The Ralph Forrester account book (62 pages) contains the accounts of a Pennsylvania farmer who supplied food to the Continental army during the Revolutionary war.
The entries document several types of transactions:
- Sales of livestock (horses, pigs, and cows), meat (beef, bacon, mutton, and veal), and produce (cabbages, Indian corn, rye, flower, buckwheat, flax, potatoes, turnips, and hay).
- Payments, both in cash and commodities, for labor (chopping wood, making shingles, splitting rails, fencing, harvesting, hulling grains, "ditching", and cider making).

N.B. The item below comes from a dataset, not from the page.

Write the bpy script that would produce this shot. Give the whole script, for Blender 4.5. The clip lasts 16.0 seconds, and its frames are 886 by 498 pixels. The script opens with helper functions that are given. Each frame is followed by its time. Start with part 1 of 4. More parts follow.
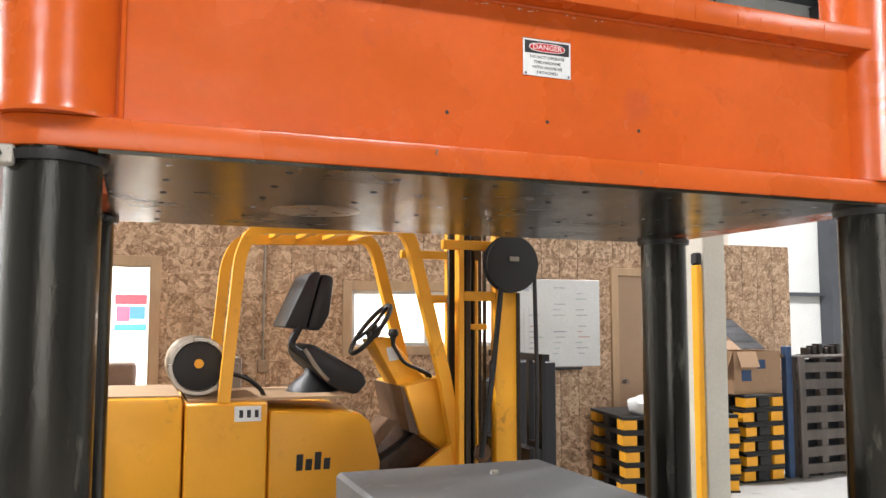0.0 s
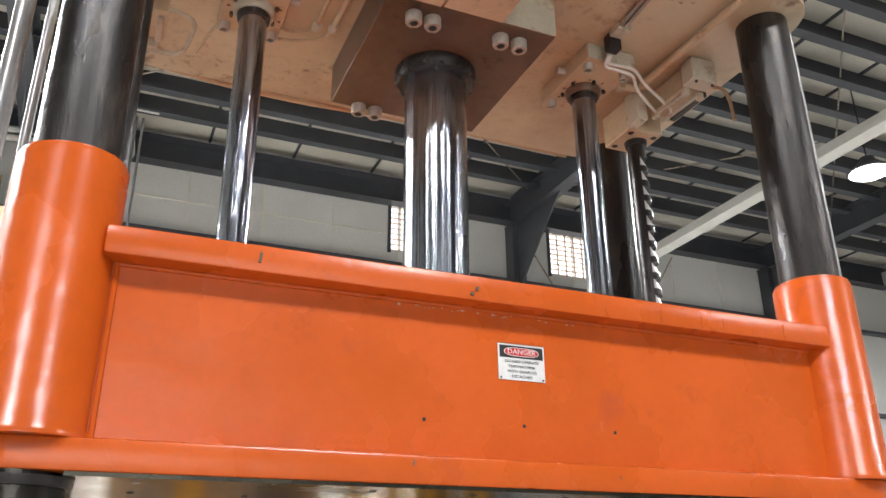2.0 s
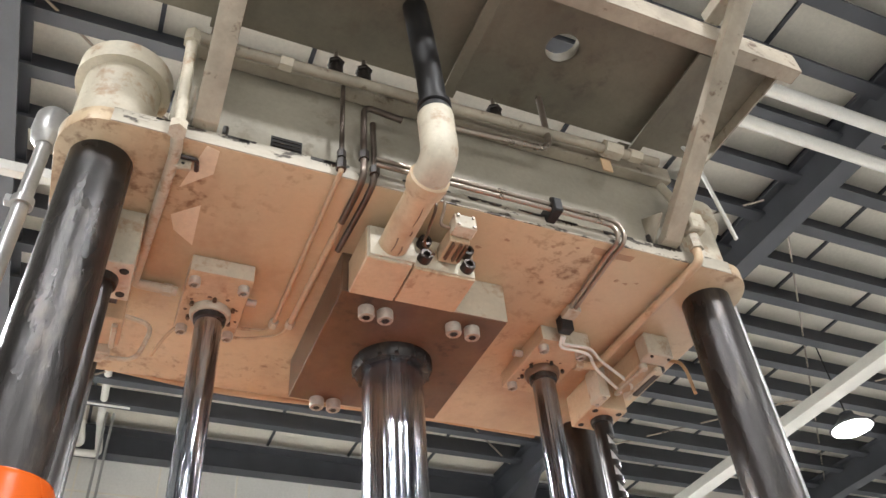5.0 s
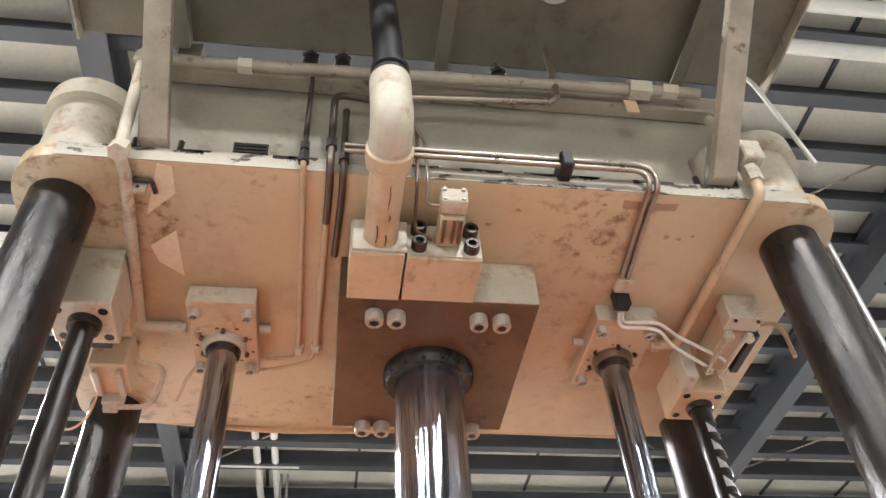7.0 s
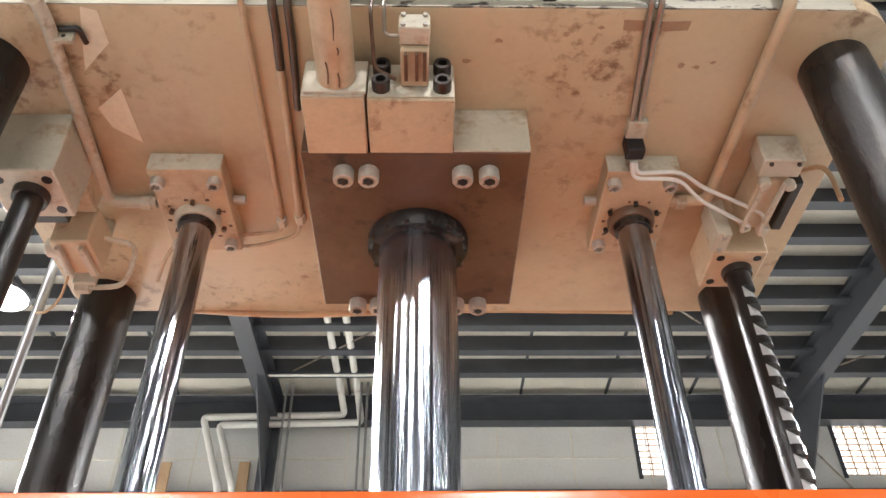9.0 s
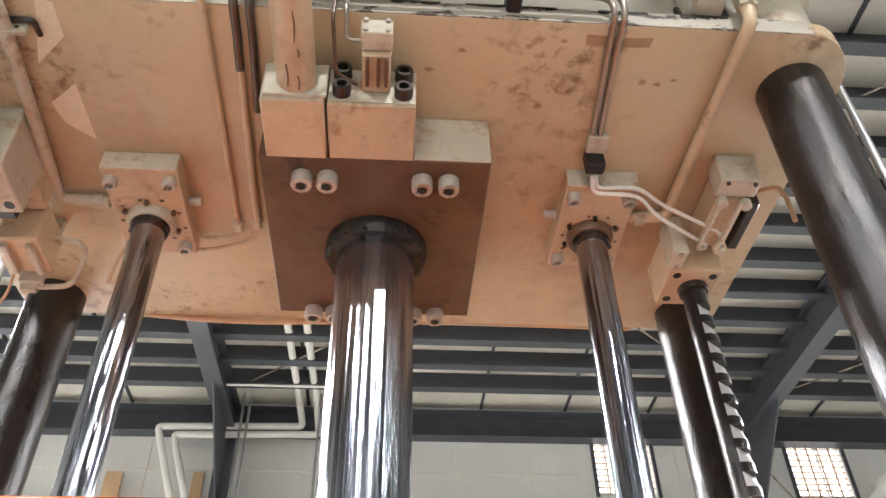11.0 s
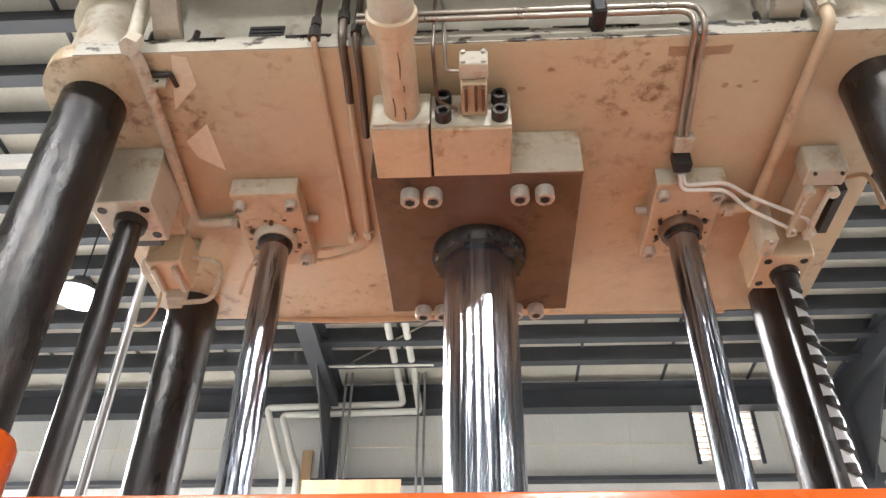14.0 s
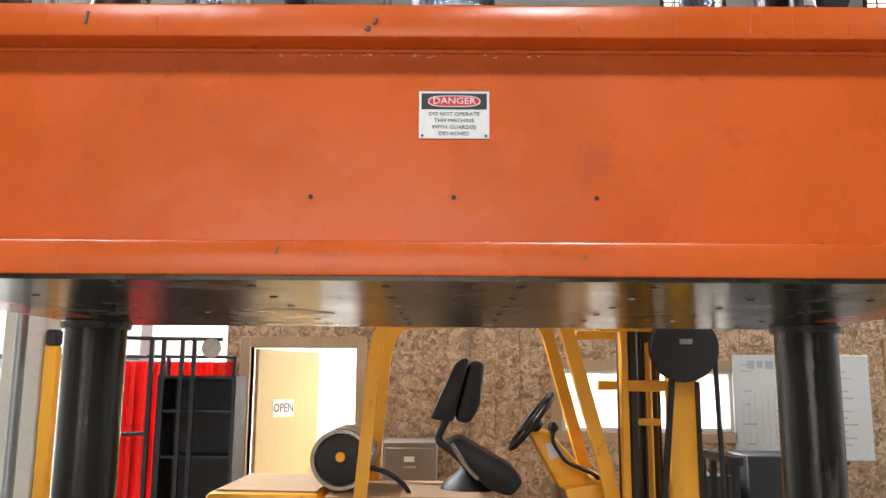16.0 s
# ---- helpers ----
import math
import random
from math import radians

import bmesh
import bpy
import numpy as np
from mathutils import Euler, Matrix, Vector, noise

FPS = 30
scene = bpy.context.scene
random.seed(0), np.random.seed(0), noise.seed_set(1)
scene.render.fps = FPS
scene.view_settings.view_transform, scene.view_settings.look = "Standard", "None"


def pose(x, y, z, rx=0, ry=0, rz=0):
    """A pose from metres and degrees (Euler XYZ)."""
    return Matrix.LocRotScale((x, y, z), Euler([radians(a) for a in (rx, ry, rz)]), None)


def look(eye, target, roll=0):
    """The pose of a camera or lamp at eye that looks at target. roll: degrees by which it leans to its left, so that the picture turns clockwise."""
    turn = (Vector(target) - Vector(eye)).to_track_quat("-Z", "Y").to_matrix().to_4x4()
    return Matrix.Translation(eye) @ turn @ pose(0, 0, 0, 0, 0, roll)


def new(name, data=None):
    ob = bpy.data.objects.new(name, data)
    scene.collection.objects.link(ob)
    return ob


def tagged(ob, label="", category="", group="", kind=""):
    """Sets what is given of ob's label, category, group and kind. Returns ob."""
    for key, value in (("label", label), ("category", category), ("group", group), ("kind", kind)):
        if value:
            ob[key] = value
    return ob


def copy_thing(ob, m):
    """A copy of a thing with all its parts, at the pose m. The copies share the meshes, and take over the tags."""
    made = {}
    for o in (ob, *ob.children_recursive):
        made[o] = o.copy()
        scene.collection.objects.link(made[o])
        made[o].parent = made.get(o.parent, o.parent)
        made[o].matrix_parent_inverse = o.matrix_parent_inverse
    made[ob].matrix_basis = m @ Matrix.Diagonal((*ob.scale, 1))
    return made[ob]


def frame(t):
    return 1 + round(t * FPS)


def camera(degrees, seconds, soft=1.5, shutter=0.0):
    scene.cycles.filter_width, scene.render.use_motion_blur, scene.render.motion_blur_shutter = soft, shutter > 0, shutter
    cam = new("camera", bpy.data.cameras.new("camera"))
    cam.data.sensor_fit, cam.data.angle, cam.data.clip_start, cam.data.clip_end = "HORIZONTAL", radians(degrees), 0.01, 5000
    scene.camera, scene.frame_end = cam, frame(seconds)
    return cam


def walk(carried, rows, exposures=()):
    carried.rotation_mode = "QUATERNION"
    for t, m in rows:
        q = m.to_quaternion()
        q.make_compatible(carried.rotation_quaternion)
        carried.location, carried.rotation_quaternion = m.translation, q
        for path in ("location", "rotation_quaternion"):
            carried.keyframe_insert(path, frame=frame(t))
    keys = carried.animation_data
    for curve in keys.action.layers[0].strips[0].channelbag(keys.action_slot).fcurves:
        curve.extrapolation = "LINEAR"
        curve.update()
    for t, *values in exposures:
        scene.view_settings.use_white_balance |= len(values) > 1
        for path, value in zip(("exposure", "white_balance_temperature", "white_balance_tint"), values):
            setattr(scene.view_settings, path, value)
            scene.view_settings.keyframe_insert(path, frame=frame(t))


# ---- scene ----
cam = camera(57.3, 16.0)
EXPOSURES = [(0.0, -0.4), (0.6, -0.52), (1.5, -0.52), (2.5, -0.32), (3.5, -0.15), (4.5, -0.06), (7.0, 0.02), (12.5, 0.02), (14.0, 0.0), (14.5, 0.06), (15.0, -0.2), (15.5, -0.5), (16.0, -0.65)]
LAMP_POWER, NORTH_POWER, DOOR_POWER, OFFICE_POWER = 570.0, 1850.0, 480.0, 340.0
PATH = [
    (0, (-0.898, -1.673, 1.598), (-0.191, 0.189, 1.768), 0.1),
    (0.5, (-0.904, -1.679, 1.635), (-0.185, 0.155, 1.979), 0.2),
    (1, (-0.914, -1.69, 1.669), (-0.186, 0.105, 2.169), 0.0),
    (1.5, (-0.916, -1.693, 1.697), (-0.184, 0.062, 2.318), -0.2),
    (2, (-0.932, -1.694, 1.719), (-0.202, 0.004, 2.482), -0.5),
    (2.5, (-0.94, -1.705, 1.735), (-0.243, -0.061, 2.636), -1.0),
    (3, (-0.945, -1.724, 1.758), (-0.266, -0.14, 2.773), -1.7),
    (3.5, (-0.941, -1.725, 1.766), (-0.255, -0.197, 2.86), -2.7),
    (4, (-0.939, -1.717, 1.768), (-0.242, -0.259, 2.946), -3.9),
    (4.5, (-0.927, -1.728, 1.764), (-0.23, -0.351, 3.036), -4.5),
    (7, (-0.301, -1.537, 1.849), (-0.046, -0.144, 3.261), -4.2),
    (7.5, (-0.198, -1.426, 1.855), (-0.002, 0.014, 3.228), -3.8),
    (8, (-0.107, -1.33, 1.883), (0.012, 0.156, 3.216), -2.8),
    (8.5, (-0.001, -1.26, 1.902), (0.042, 0.287, 3.168), -0.9),
    (11, (0.043, -1.221, 1.902), (0.17, 0.3, 3.194), -1.2),
    (11.5, (0.031, -1.227, 1.907), (0.225, 0.174, 3.321), -2.5),
    (12, (0.033, -1.248, 1.912), (0.258, 0.11, 3.364), -3.2),
    (12.5, (0.041, -1.272, 1.906), (0.226, 0.116, 3.334), -2.8),
    (13, (0.054, -1.31, 1.898), (0.09, 0.158, 3.255), -1.1),
    (13.5, (0.024, -1.384, 1.89), (-0.041, 0.129, 3.196), -0.4),
    (14, (-0.007, -1.422, 1.856), (-0.09, 0.145, 3.096), 0.6),
    (14.5, (-0.016, -1.411, 1.813), (-0.057, 0.301, 2.846), 0.9),
    (15, (-0.01, -1.437, 1.779), (-0.026, 0.406, 2.556), 0.4),
    (15.5, (-0.005, -1.43, 1.76), (-0.011, 0.499, 2.289), -0.3),
    (16, (-0.012, -1.406, 1.735), (-0.021, 0.567, 2.061), 0.4),
]
walk(cam, [(t, look(eye, target, roll)) for t, eye, target, roll in PATH], EXPOSURES)

# ---- light ----
world = bpy.data.worlds.new("world")
scene.world = world
world.use_nodes = True
nt = world.node_tree
sky = nt.nodes.new("ShaderNodeTexSky")
sky.sky_type = "NISHITA"
sky.sun_disc = False
sky.sun_elevation, sky.sun_rotation = radians(38), radians(200)
nt.links.new(sky.outputs[0], nt.nodes["Background"].inputs[0])
nt.nodes["Background"].inputs[1].default_value = 0.12
sun = new("sun", bpy.data.lights.new("sun", "SUN"))
sun.data.energy, sun.data.angle, sun.data.color = 3.0, radians(0.5), (1.0, 0.95, 0.88)
sun.matrix_world = look((0, -10, 10), (3, 0, 2))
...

- Receipts for food, household equipment, textiles, and other supplies (shoes, whiskey, clothes, guns, linen, bonnets, tobacco, lime, bricks, and nails).
The book contains accounts for Forrester, many of his family members, and several local laborers, doctors, and farmers. The detailed and numerous accounts provide historical evidence for a late-18th century rural economy, where work was exchanged for cash and goods. Many entries document the role of women in the labor force. Forrester lists payments to women for doing house work; making clothes, handkerchiefs, and yarn; farming chores, such as planting seeds; and nursing the sick.
Notable entries include:
- Documents for supplying livestock for General Nathanael Greene and Captain Josiah Hait of Colonel Spencer's Division, February 19, [1782?], (page 2).
- Documents for grain sales to feed Lieutenant Colonel William Hull's horses, 1791, (page 17).
- Documents for Forrester's partnership with Joseph Clark (page 16).
- Accounts for Tamer Gregory, Forrester's mother (page 34).
- A table for annual grain production for the Forrester farm from 1785-1788 (page 37).
Ralph Forrester (1746-1796) was born in Westchester, Pennsylvania, to schoolmaster Ralph Forrester, Sr., and Tamer Gregory. Ralph married Ann Catherine (Kitty) Elliott (1756-1842) in 1777. They had 4 children: Ralph E.;, Margaret; Ann M.; and George. Ralph and his family lived on a farm in Goshen, Pennsylvania.
On September 16, 1777, the British and American forces briefly met at Goshen, but heavy rain interrupted the attack. This skirmish is commonly known as the Battle of the Clouds, but is also called the Battle of Warren and the Battle of Whitehorse Tavern. Forrester's farm was located near the battle site. The Chester County Register of Revolutionary War Damages records that, after the war, Forrester applied for reparations for property taken or destroyed.